Evde kal ama hareketsiz kalma

2020.04.10 10:41 - Son Güncellenme: 2020.04.10 10:46
A

Zor bir süreçten geçiyoruz.

Ve bir süre daha bu zor günleri yaşayacağız.

Ancak umudumuz yüksek.

Bu konuda umudumuzu arttıran iyileşme haberleri geliyor.

Kısa süre içinde bu koronavirüs belasını kontrol altına alacağımıza inanıyoruz.

Bu süreçte gelişmeleri tüm yönleriyle takip eden ve tek bir bakış açısıyla değil her yönüyle inceleyen Cumhurbaşkanlığı Bilim Kurulu başta olmak üzere Sağlık Bakanlığı ve ilgili birimlerin koordinesinde bir dizi önlem alınıyor.

İlk başlarda toplumumuz bu önlemlere uymamakta direndi gibi göründü.

"Evde kal" çağrılarına dikkat etmekte biraz rahat tavırlarla karşılık verdi.

Belki de "bana bir şey olmaz" mantığıydı.

Bilemiyoruz.

Ama bunu gördük ve yaşadık.

Zamanla süreci yöneten yetkililerin açıklamaları ve yönlendirmeleriyle beraber vaka sayılarındaki artış toplumun neyle karşı karşıya olduğunu görmesine yol açtı.

Dolayısıyla da sokağa çıkma kısıtlama kararlarından belki de daha etkili sonuç verdi.

Toplumumuz bir anlamda nasıl bir bela ile karşı karşıya kalındığını anlamış oldu.

Artık alıştı da.

Zorunlu haller dışında evde kalmaya gayret etti.

Çalışma hayatı da eldeki imkanlar çerçevesinde yeni sürece adapte olmaya başladı.

İşe gitmek ya da sokağa çıkmak zorunda olanlar da gerekli önlemleri ellerindeki imkanlar doğrultusunda almaya çalıştı.

Elbette istisnalar çıkacaktır.

Fakat genel itibariyle hemen her alanda önlem alındığını görmek mümkün olacaktır.

Hal böyle iken dikkat edilmesi ve ihmale gelmemesi gereken bir konuya dikkat çekmek gerekiyor.

İlki düzenli beslenme ve uyku düzeni.

Zira bireylerin bağışıklık sisteminin güçlü kalması için bu iki unsurun önemi sıkça dile getirilen bir husus.

Diğeri ve asıl sözünü etmek istediğimiz ise hareketsizlikle alakalı.

Yani evde kalalım derken hareketsiz kalmayalım.

Spor Bakanı Dr. Mehmet Kasapoğlu'nun da dile getirdiği üzere virüsten korunmanın yolu evde kalmaktan, evde kaldığımız süreçte iyi hissetmenin yolu da hareket etmekten geçiyor.

Şüphesiz bir slogan.

Ama önemi sadece iyi hissetmeyle sınırlı değil.

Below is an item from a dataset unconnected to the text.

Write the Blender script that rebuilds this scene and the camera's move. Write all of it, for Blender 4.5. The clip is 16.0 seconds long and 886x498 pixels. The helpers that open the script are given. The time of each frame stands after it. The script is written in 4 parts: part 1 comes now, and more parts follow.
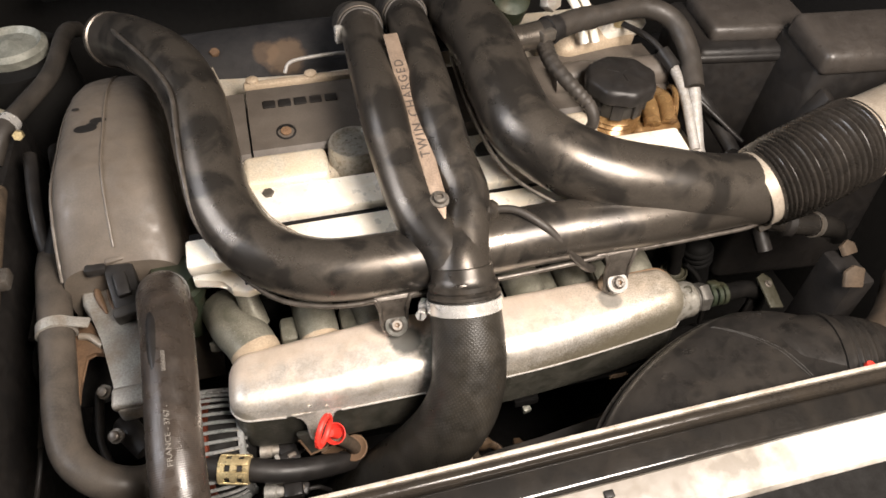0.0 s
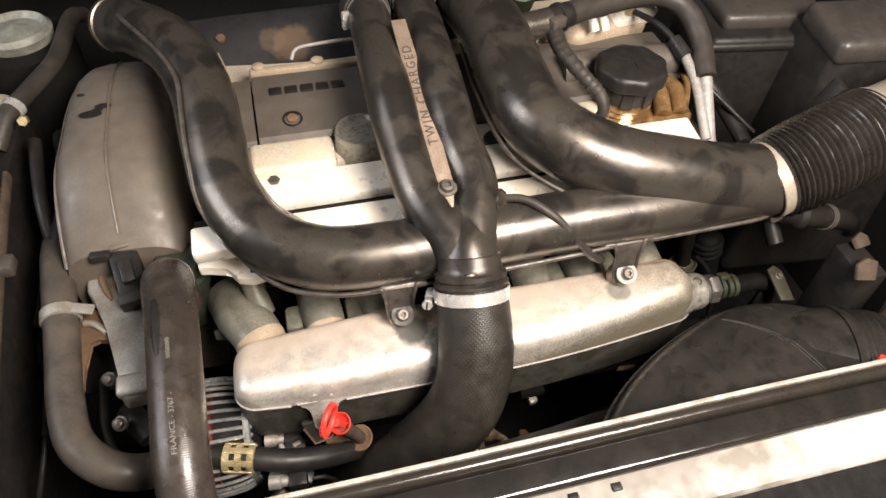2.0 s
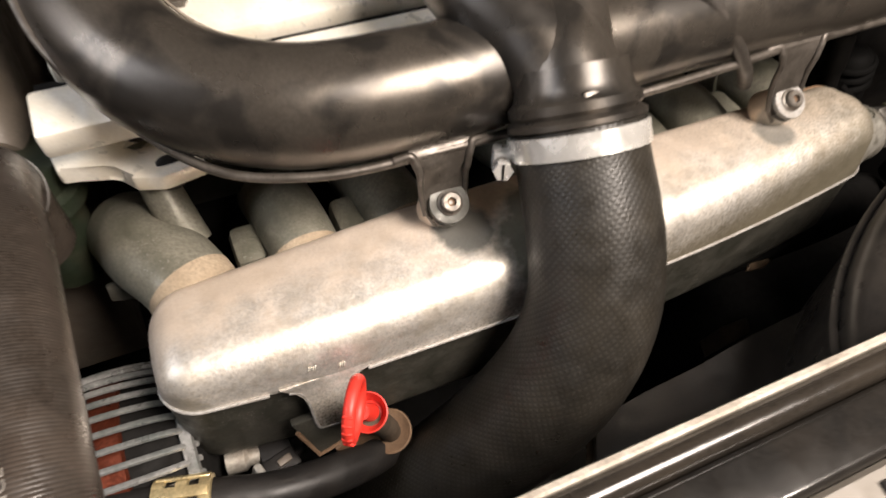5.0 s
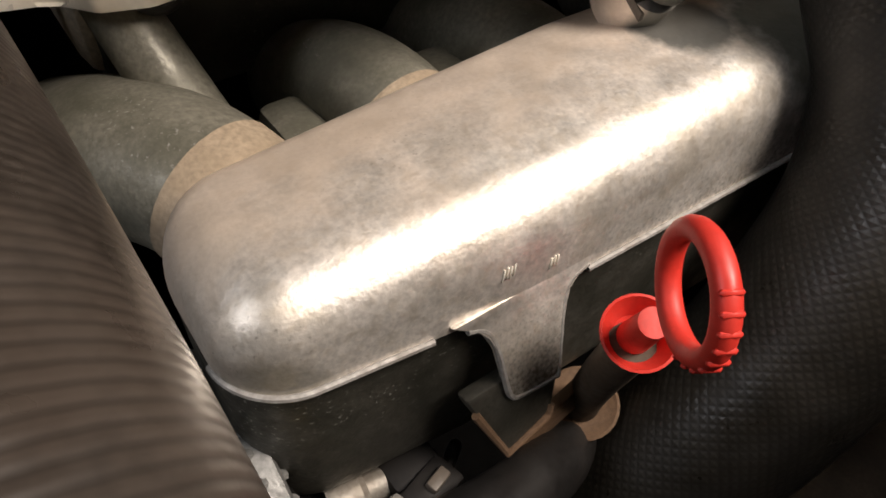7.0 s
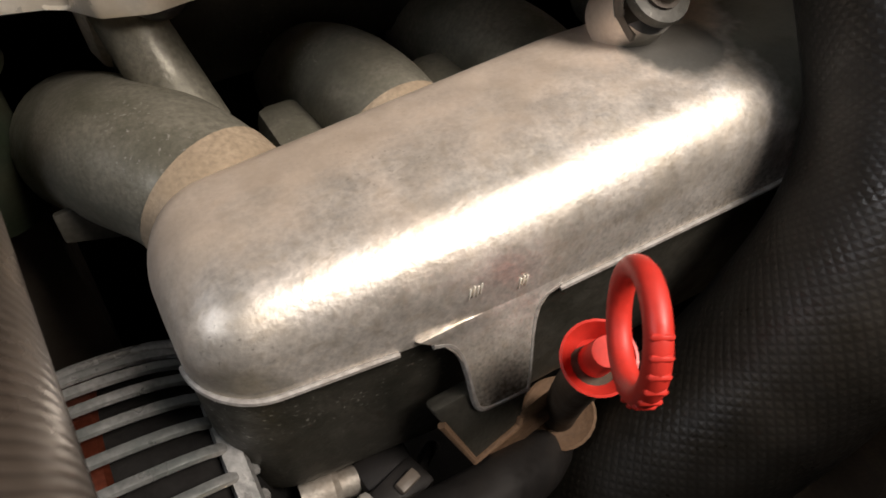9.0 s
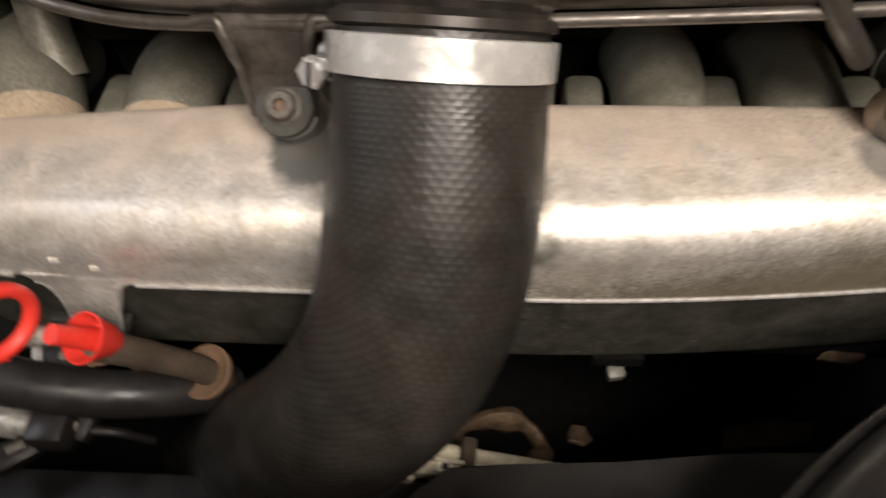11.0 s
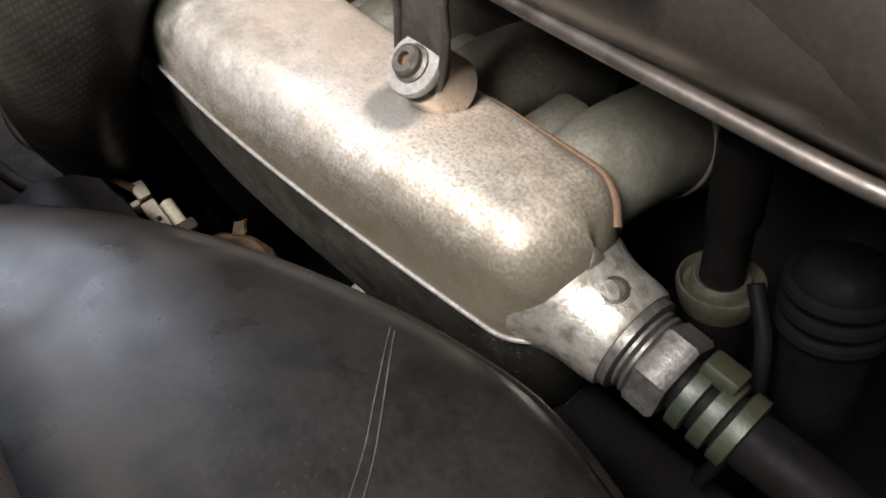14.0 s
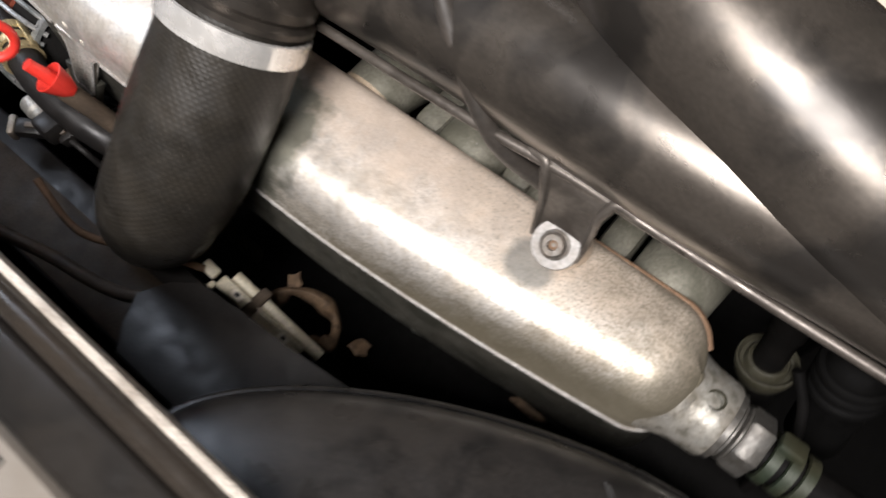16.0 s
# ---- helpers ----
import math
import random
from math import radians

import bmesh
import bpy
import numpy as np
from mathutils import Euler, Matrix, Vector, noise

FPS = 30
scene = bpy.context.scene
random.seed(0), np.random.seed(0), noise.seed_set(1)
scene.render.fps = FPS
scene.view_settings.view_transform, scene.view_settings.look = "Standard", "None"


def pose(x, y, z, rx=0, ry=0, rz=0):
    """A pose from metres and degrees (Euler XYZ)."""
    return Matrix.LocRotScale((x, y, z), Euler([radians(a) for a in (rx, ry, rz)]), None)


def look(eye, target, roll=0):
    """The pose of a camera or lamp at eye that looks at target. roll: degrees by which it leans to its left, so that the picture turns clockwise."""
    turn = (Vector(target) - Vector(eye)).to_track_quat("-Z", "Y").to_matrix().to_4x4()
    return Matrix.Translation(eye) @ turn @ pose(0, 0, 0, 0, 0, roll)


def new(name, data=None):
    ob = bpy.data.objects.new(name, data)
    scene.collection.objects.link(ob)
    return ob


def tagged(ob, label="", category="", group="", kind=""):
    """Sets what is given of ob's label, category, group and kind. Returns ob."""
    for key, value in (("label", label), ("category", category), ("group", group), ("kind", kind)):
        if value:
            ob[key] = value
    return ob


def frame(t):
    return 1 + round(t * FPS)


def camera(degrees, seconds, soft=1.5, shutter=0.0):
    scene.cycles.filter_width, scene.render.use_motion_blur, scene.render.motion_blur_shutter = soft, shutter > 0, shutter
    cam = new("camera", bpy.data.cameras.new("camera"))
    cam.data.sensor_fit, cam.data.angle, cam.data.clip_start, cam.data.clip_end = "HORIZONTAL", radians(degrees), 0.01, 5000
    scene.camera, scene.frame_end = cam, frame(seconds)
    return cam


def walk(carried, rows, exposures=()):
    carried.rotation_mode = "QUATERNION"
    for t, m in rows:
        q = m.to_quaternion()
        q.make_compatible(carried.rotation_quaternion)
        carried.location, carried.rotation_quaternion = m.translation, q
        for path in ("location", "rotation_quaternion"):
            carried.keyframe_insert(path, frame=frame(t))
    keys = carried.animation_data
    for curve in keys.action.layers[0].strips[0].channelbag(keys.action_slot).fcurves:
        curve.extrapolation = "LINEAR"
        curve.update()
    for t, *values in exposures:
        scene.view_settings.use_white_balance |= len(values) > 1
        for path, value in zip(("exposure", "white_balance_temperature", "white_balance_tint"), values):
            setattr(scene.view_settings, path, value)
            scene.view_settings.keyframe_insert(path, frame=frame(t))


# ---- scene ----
cam = camera(65.70, 16.0, soft=1.6, shutter=0.4)
PATH = [
    (0, (-0.175, -0.367, 1.31), (0.204, 0.933, -0.162), 2.3),
    (0.5, (-0.173, -0.367, 1.31), (0.188, 0.931, -0.168), 2.1),
    (1, (-0.174, -0.367, 1.308), (0.188, 0.93, -0.17), 2.2),
    (1.5, (-0.182, -0.365, 1.302), (0.2, 0.926, -0.177), 3.0),
    (2, (-0.176, -0.364, 1.303), (0.185, 0.923, -0.185), 2.3),
    (2.5, (-0.175, -0.367, 1.302), (0.182, 0.923, -0.184), 2.3),
    (3, (-0.18, -0.364, 1.301), (0.185, 0.922, -0.187), 2.5),
    (5.5, (-0.221, -0.169, 0.978), (0.468, 0.916, -0.554), 2.7),
    (6, (-0.234, -0.138, 0.926), (0.648, 0.866, -0.563), 4.7),
    (6.5, (-0.263, -0.126, 0.891), (0.643, 0.904, -0.565), 3.7),
    (7, (-0.276, -0.121, 0.886), (0.542, 0.999, -0.555), 1.2),
    (7.5, (-0.274, -0.126, 0.882), (0.559, 1.015, -0.534), 1.6),
    (8, (-0.271, -0.125, 0.882), (0.531, 1.052, -0.522), 0.8),
    (10.5, (-0.143, -0.154, 0.954), (0.065, 0.963, -0.692), -4.2),
    (11, (-0.037, -0.172, 0.97), (-0.162, 0.942, -0.686), -4.3),
    (11.5, (0.02, -0.146, 0.969), (-0.109, 0.906, -0.727), -0.4),
    (12, (0.085, -0.14, 0.961), (-0.175, 0.822, -0.773), -0.2),
    (12.5, (0.16, -0.13, 0.95), (-0.27, 0.796, -0.77), 1.0),
    (13, (0.2250, -0.1212, 0.9387), (-0.1069, 0.2939, 0.0916), -6.30),
    (13.5, (0.2526, -0.1137, 0.9313), (-0.1707, 0.2621, 0.1070), -8.41),
    (14, (0.2674, -0.1027, 0.9364), (-0.2517, 0.2491, 0.1575), -7.64),
    (14.5, (0.2628, -0.1043, 0.9557), (-0.2621, 0.2419, 0.1781), -6.05),
    (15, (0.2485, -0.1003, 0.9764), (-0.2370, 0.2369, 0.1699), -5.47),
    (15.5, (0.2428, -0.0961, 0.9870), (-0.2362, 0.2526, 0.1815), -4.23),
    (15.8, (0.202, -0.126, 1.012), (-0.581, 0.669, -0.648), 0.1),
    (16, (0.161, -0.132, 1.052), (-0.434, 0.585, -0.717), -0.2),
]
walk(cam, [(t, look(eye, target, roll)) for t, eye, target, roll in PATH],
     [(0, 0.22, 6300, 11), (3.2, 0.22, 6300, 11), (5.5, -0.15, 6400, 12), (6.5, -0.5, 6400, 12), (8.2, -0.75, 6400, 12), (10.5, -0.7, 6200, 11), (11.5, -0.45, 6400, 12), (12.5, -0.5, 6000, 10), (13.0, -0.5, 5800, 10), (13.6, -0.4, 5700, 10), (14.2, -0.05, 5700, 10), (15.6, 0.05, 5700, 10), (16.0, -0.25, 5700, 10)])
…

Sağlıklı yaşamın da bir koşulu.

Zira insan vücuduhareket etmek üzere bekler yapıdadır.

Ve hareket etmenin kan dolaşımına olumlu etki yaptığı, sinir hücrelerinin yapılan hareketlerden olumlu şekilde etkilendiği, sindirim sistemiyle bazı organların çalışmasına yardımcı olduğu belirtilir.

Hareketsizliğin ise birçok rahatsızlığa davetiye çıkardığı ifade edilir.

Mutlaka olumlu ya da olumsuz etkilerine ilişkin daha birçok cümle kurulabilecektir.

Bunu konunun uzmanlarından dinlemekte yarar olacaktır.

Sonuç olarak dememiz o ki, evde kal ama hareketsiz kalma.

Mekan neresi olursa olsun, bir şekilde hareket etme imkanı vardır.